# Exercise objective
Each line below is to be written out in full, exactly as shown.

# Available data
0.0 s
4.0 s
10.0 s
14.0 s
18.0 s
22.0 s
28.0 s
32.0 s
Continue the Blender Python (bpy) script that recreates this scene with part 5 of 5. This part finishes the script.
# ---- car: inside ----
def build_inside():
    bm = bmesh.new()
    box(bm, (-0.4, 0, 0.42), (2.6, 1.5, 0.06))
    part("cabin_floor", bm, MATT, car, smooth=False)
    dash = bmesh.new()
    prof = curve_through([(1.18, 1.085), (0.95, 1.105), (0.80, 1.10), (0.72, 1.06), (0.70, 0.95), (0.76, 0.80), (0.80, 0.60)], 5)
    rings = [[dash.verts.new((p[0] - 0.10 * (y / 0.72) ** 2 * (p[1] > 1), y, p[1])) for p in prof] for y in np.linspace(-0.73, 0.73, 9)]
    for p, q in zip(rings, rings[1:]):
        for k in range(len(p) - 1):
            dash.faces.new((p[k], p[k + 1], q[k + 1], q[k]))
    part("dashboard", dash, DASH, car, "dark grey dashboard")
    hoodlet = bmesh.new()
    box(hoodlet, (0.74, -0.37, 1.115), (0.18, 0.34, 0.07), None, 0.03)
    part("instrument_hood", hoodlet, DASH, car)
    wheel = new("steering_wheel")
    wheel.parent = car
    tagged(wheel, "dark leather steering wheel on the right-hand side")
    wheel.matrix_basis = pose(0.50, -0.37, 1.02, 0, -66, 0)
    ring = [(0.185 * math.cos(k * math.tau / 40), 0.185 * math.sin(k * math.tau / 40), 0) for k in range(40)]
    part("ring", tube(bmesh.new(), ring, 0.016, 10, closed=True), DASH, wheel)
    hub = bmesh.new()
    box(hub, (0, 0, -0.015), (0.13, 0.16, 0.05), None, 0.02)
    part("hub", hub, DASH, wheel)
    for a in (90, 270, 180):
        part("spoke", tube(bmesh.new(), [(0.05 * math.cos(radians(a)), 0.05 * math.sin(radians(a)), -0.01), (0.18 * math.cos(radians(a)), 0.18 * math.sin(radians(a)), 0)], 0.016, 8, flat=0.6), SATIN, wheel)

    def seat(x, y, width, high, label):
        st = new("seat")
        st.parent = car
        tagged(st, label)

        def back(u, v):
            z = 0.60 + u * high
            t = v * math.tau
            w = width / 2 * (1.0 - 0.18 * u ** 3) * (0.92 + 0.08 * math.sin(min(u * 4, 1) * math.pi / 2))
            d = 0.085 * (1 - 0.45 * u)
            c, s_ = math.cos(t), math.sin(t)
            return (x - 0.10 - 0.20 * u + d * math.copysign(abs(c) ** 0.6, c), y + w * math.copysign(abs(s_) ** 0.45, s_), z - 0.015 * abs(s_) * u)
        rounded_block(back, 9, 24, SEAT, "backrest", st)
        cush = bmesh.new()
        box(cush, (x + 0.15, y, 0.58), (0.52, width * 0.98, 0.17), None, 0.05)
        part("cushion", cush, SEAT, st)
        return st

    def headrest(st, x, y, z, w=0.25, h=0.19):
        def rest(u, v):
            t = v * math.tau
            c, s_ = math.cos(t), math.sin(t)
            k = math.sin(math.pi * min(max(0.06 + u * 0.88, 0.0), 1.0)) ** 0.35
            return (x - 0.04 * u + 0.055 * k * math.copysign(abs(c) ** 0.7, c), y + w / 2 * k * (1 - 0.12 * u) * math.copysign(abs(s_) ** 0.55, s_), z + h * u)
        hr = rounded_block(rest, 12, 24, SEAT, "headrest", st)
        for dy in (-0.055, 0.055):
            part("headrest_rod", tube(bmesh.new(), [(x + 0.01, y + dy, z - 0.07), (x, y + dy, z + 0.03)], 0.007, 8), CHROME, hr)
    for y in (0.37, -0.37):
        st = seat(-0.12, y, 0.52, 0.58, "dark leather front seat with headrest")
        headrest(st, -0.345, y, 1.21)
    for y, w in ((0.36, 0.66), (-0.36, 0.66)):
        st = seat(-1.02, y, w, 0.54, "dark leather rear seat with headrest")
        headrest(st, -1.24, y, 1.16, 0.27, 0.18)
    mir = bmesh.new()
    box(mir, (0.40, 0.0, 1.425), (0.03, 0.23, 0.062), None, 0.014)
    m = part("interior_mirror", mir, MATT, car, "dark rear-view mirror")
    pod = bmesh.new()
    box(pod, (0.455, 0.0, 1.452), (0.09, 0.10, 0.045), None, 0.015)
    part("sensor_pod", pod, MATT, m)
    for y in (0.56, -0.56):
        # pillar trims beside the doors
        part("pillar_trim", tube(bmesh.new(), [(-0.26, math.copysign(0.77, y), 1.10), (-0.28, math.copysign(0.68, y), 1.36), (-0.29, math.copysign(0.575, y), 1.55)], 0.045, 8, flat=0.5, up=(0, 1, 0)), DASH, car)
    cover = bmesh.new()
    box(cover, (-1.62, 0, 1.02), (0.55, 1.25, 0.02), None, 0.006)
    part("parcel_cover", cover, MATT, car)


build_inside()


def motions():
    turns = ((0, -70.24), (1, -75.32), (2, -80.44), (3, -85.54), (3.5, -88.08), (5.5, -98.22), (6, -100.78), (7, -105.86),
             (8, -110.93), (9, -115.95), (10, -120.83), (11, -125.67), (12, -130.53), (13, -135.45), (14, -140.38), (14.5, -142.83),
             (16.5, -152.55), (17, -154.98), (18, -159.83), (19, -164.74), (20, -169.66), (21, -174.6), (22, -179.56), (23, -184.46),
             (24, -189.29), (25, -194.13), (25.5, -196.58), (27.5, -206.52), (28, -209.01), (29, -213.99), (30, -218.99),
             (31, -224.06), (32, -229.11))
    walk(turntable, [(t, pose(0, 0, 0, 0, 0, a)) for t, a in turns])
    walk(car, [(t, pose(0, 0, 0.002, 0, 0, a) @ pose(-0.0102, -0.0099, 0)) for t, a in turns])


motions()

# Finished answer
0.0 s
4.0 s
10.0 s
14.0 s
18.0 s
22.0 s
28.0 s
32.0 s
Continue the Blender Python (bpy) script that recreates this scene with part 5 of 5. This part finishes the script.
# ---- car: inside ----
def build_inside():
    bm = bmesh.new()
    box(bm, (-0.4, 0, 0.42), (2.6, 1.5, 0.06))
    part("cabin_floor", bm, MATT, car, smooth=False)
    dash = bmesh.new()
    prof = curve_through([(1.18, 1.085), (0.95, 1.105), (0.80, 1.10), (0.72, 1.06), (0.70, 0.95), (0.76, 0.80), (0.80, 0.60)], 5)
    rings = [[dash.verts.new((p[0] - 0.10 * (y / 0.72) ** 2 * (p[1] > 1), y, p[1])) for p in prof] for y in np.linspace(-0.73, 0.73, 9)]
    for p, q in zip(rings, rings[1:]):
        for k in range(len(p) - 1):
            dash.faces.new((p[k], p[k + 1], q[k + 1], q[k]))
    part("dashboard", dash, DASH, car, "dark grey dashboard")
    hoodlet = bmesh.new()
    box(hoodlet, (0.74, -0.37, 1.115), (0.18, 0.34, 0.07), None, 0.03)
    part("instrument_hood", hoodlet, DASH, car)
    wheel = new("steering_wheel")
    wheel.parent = car
    tagged(wheel, "dark leather steering wheel on the right-hand side")
    wheel.matrix_basis = pose(0.50, -0.37, 1.02, 0, -66, 0)
    ring = [(0.185 * math.cos(k * math.tau / 40), 0.185 * math.sin(k * math.tau / 40), 0) for k in range(40)]
    part("ring", tube(bmesh.new(), ring, 0.016, 10, closed=True), DASH, wheel)
    hub = bmesh.new()
    box(hub, (0, 0, -0.015), (0.13, 0.16, 0.05), None, 0.02)
    part("hub", hub, DASH, wheel)
    for a in (90, 270, 180):
        part("spoke", tube(bmesh.new(), [(0.05 * math.cos(radians(a)), 0.05 * math.sin(radians(a)), -0.01), (0.18 * math.cos(radians(a)), 0.18 * math.sin(radians(a)), 0)], 0.016, 8, flat=0.6), SATIN, wheel)

    def seat(x, y, width, high, label):
        st = new("seat")
        st.parent = car
        tagged(st, label)

        def back(u, v):
            z = 0.60 + u * high
            t = v * math.tau
            w = width / 2 * (1.0 - 0.18 * u ** 3) * (0.92 + 0.08 * math.sin(min(u * 4, 1) * math.pi / 2))
            d = 0.085 * (1 - 0.45 * u)
            c, s_ = math.cos(t), math.sin(t)
            return (x - 0.10 - 0.20 * u + d * math.copysign(abs(c) ** 0.6, c), y + w * math.copysign(abs(s_) ** 0.45, s_), z - 0.015 * abs(s_) * u)
        rounded_block(back, 9, 24, SEAT, "backrest", st)
        cush = bmesh.new()
        box(cush, (x + 0.15, y, 0.58), (0.52, width * 0.98, 0.17), None, 0.05)
        part("cushion", cush, SEAT, st)
        return st

    def headrest(st, x, y, z, w=0.25, h=0.19):
        def rest(u, v):
            t = v * math.tau
            c, s_ = math.cos(t), math.sin(t)
            k = math.sin(math.pi * min(max(0.06 + u * 0.88, 0.0), 1.0)) ** 0.35
            return (x - 0.04 * u + 0.055 * k * math.copysign(abs(c) ** 0.7, c), y + w / 2 * k * (1 - 0.12 * u) * math.copysign(abs(s_) ** 0.55, s_), z + h * u)
        hr = rounded_block(rest, 12, 24, SEAT, "headrest", st)
        for dy in (-0.055, 0.055):
            part("headrest_rod", tube(bmesh.new(), [(x + 0.01, y + dy, z - 0.07), (x, y + dy, z + 0.03)], 0.007, 8), CHROME, hr)
    for y in (0.37, -0.37):
        st = seat(-0.12, y, 0.52, 0.58, "dark leather front seat with headrest")
        headrest(st, -0.345, y, 1.21)
    for y, w in ((0.36, 0.66), (-0.36, 0.66)):
        st = seat(-1.02, y, w, 0.54, "dark leather rear seat with headrest")
        headrest(st, -1.24, y, 1.16, 0.27, 0.18)
    mir = bmesh.new()
    box(mir, (0.40, 0.0, 1.425), (0.03, 0.23, 0.062), None, 0.014)
    m = part("interior_mirror", mir, MATT, car, "dark rear-view mirror")
    pod = bmesh.new()
    box(pod, (0.455, 0.0, 1.452), (0.09, 0.10, 0.045), None, 0.015)
    part("sensor_pod", pod, MATT, m)
    for y in (0.56, -0.56):
        # pillar trims beside the doors
        part("pillar_trim", tube(bmesh.new(), [(-0.26, math.copysign(0.77, y), 1.10), (-0.28, math.copysign(0.68, y), 1.36), (-0.29, math.copysign(0.575, y), 1.55)], 0.045, 8, flat=0.5, up=(0, 1, 0)), DASH, car)
    cover = bmesh.new()
    box(cover, (-1.62, 0, 1.02), (0.55, 1.25, 0.02), None, 0.006)
    part("parcel_cover", cover, MATT, car)


build_inside()


def motions():
    turns = ((0, -70.24), (1, -75.32), (2, -80.44), (3, -85.54), (3.5, -88.08), (5.5, -98.22), (6, -100.78), (7, -105.86),
             (8, -110.93), (9, -115.95), (10, -120.83), (11, -125.67), (12, -130.53), (13, -135.45), (14, -140.38), (14.5, -142.83),
             (16.5, -152.55), (17, -154.98), (18, -159.83), (19, -164.74), (20, -169.66), (21, -174.6), (22, -179.56), (23, -184.46),
             (24, -189.29), (25, -194.13), (25.5, -196.58), (27.5, -206.52), (28, -209.01), (29, -213.99), (30, -218.99),
             (31, -224.06), (32, -229.11))
    walk(turntable, [(t, pose(0, 0, 0, 0, 0, a)) for t, a in turns])
    walk(car, [(t, pose(0, 0, 0.002, 0, 0, a) @ pose(-0.0102, -0.0099, 0)) for t, a in turns])


motions()